— Rows —
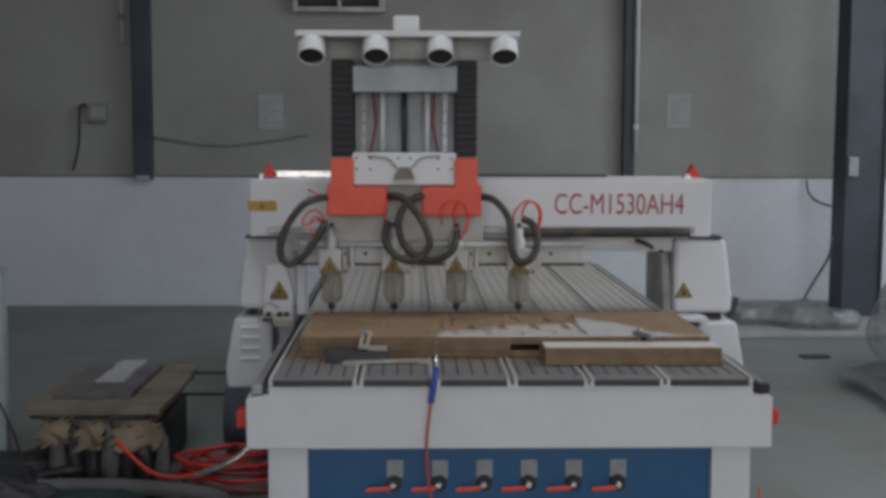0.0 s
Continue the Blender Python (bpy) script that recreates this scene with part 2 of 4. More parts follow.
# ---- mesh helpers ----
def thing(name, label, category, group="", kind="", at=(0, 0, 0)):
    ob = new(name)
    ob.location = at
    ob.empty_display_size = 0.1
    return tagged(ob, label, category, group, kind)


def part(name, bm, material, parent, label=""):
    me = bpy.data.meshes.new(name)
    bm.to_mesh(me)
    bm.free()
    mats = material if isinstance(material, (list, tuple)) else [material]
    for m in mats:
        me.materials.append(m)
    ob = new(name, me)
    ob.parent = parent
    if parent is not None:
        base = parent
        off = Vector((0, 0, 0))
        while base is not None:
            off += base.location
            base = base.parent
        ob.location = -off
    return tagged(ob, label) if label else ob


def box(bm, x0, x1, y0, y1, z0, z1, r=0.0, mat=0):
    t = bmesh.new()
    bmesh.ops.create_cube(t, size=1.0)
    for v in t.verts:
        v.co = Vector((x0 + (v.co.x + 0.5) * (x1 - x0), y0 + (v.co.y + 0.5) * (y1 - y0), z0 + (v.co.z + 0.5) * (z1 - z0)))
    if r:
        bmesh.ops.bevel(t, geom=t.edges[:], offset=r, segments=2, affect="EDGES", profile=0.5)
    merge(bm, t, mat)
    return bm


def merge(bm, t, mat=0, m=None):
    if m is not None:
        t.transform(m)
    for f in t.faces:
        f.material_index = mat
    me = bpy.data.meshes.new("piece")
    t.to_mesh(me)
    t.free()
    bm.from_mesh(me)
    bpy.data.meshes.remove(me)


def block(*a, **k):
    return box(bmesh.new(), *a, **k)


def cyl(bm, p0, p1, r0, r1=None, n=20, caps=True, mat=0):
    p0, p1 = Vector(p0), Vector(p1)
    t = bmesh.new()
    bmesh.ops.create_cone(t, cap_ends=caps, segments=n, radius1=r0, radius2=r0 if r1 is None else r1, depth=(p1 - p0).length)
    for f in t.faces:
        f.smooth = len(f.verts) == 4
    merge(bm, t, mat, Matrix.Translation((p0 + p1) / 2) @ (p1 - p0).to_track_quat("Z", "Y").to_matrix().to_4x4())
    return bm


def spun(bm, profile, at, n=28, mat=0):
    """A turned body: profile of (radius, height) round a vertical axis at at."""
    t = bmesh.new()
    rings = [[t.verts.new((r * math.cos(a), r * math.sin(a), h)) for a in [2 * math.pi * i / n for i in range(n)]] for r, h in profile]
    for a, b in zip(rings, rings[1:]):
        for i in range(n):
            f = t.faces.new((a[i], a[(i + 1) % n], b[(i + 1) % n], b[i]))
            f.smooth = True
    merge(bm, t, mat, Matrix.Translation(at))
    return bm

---

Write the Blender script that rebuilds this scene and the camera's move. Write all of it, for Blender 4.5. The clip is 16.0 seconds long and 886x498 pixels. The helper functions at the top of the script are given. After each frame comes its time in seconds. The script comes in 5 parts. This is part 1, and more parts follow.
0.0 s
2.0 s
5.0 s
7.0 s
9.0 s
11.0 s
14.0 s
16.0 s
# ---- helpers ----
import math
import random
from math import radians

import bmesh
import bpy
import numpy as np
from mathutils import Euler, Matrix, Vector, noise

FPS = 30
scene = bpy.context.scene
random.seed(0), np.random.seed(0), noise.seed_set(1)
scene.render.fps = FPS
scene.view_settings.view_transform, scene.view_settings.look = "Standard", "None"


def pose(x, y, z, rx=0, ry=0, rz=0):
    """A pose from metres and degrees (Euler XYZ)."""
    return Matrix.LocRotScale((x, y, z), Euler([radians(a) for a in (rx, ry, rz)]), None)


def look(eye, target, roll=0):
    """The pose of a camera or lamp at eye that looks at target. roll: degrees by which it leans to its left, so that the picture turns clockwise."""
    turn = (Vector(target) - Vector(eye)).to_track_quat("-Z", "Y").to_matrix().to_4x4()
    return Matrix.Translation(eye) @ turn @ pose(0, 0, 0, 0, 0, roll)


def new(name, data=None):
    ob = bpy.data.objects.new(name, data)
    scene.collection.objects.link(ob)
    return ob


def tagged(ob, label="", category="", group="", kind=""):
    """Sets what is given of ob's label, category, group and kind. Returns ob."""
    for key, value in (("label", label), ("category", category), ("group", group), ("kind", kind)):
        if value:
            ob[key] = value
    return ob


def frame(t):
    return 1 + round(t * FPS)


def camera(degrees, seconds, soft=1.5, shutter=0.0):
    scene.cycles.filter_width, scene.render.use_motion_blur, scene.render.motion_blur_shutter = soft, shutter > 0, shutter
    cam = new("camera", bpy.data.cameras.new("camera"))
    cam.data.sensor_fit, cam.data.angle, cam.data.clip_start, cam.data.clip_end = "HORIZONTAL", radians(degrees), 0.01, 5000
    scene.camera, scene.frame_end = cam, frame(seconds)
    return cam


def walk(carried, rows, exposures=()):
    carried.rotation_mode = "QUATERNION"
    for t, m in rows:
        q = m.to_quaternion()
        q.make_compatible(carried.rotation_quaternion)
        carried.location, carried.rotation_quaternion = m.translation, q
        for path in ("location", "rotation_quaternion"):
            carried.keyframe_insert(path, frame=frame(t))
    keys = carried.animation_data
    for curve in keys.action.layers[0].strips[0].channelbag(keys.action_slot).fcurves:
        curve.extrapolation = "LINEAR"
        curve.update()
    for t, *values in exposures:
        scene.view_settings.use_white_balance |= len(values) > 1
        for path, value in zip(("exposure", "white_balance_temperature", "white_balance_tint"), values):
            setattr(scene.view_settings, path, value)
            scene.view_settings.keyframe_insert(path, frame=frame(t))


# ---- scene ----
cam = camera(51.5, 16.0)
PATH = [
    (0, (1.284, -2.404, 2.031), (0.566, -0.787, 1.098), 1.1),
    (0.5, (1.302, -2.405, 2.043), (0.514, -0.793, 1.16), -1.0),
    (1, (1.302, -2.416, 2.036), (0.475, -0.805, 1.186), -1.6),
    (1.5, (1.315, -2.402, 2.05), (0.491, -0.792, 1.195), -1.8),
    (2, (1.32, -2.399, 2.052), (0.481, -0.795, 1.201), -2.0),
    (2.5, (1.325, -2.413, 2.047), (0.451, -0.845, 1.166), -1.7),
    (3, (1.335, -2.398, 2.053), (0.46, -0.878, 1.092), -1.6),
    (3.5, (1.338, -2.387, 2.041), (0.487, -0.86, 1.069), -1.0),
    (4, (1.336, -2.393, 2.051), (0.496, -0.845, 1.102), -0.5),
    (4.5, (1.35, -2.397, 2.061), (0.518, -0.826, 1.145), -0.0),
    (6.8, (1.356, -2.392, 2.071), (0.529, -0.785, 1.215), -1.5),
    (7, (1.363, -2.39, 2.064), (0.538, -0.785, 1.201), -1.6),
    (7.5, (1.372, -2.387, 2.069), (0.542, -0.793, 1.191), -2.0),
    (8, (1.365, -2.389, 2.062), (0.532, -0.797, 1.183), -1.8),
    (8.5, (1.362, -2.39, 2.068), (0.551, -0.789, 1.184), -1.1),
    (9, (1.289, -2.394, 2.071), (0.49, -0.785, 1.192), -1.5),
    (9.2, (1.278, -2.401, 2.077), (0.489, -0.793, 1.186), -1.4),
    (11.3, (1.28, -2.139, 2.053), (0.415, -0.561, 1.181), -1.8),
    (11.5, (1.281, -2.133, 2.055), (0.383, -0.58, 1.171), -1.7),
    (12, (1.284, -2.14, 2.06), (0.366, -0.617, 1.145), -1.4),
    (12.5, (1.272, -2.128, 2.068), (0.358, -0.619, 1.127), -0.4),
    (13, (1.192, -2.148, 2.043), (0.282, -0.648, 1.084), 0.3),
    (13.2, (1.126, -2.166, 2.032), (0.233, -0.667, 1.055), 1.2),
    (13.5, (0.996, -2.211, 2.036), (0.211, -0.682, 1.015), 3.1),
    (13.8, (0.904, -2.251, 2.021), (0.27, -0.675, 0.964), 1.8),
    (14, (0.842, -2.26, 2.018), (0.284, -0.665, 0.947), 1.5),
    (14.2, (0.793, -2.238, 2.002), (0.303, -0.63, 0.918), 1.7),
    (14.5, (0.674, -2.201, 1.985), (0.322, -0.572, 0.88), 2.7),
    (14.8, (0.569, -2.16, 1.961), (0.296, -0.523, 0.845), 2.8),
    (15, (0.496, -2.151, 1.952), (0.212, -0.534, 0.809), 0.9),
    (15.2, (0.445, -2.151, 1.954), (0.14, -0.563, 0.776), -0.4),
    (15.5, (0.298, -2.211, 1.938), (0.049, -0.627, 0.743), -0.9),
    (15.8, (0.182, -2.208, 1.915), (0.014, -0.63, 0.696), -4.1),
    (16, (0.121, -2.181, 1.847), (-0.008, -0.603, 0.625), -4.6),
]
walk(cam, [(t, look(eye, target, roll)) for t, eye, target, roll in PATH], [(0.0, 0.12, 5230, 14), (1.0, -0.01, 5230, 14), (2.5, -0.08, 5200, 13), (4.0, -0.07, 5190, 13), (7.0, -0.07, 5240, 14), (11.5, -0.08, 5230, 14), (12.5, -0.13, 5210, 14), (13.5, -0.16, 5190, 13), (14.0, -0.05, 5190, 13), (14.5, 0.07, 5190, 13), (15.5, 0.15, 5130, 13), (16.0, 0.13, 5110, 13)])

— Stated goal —
Above are the entries. Output exactly the lines beginning with the line that has "Continue the Blender" and ending with the line that has "return tagged(ob, label, category, group, kind)".

— Written response —
Continue the Blender Python (bpy) script that recreates this scene with part 2 of 4. More parts follow.
# ---- mesh helpers ----
def thing(name, label, category, group="", kind="", at=(0, 0, 0)):
    ob = new(name)
    ob.location = at
    ob.empty_display_size = 0.1
    return tagged(ob, label, category, group, kind)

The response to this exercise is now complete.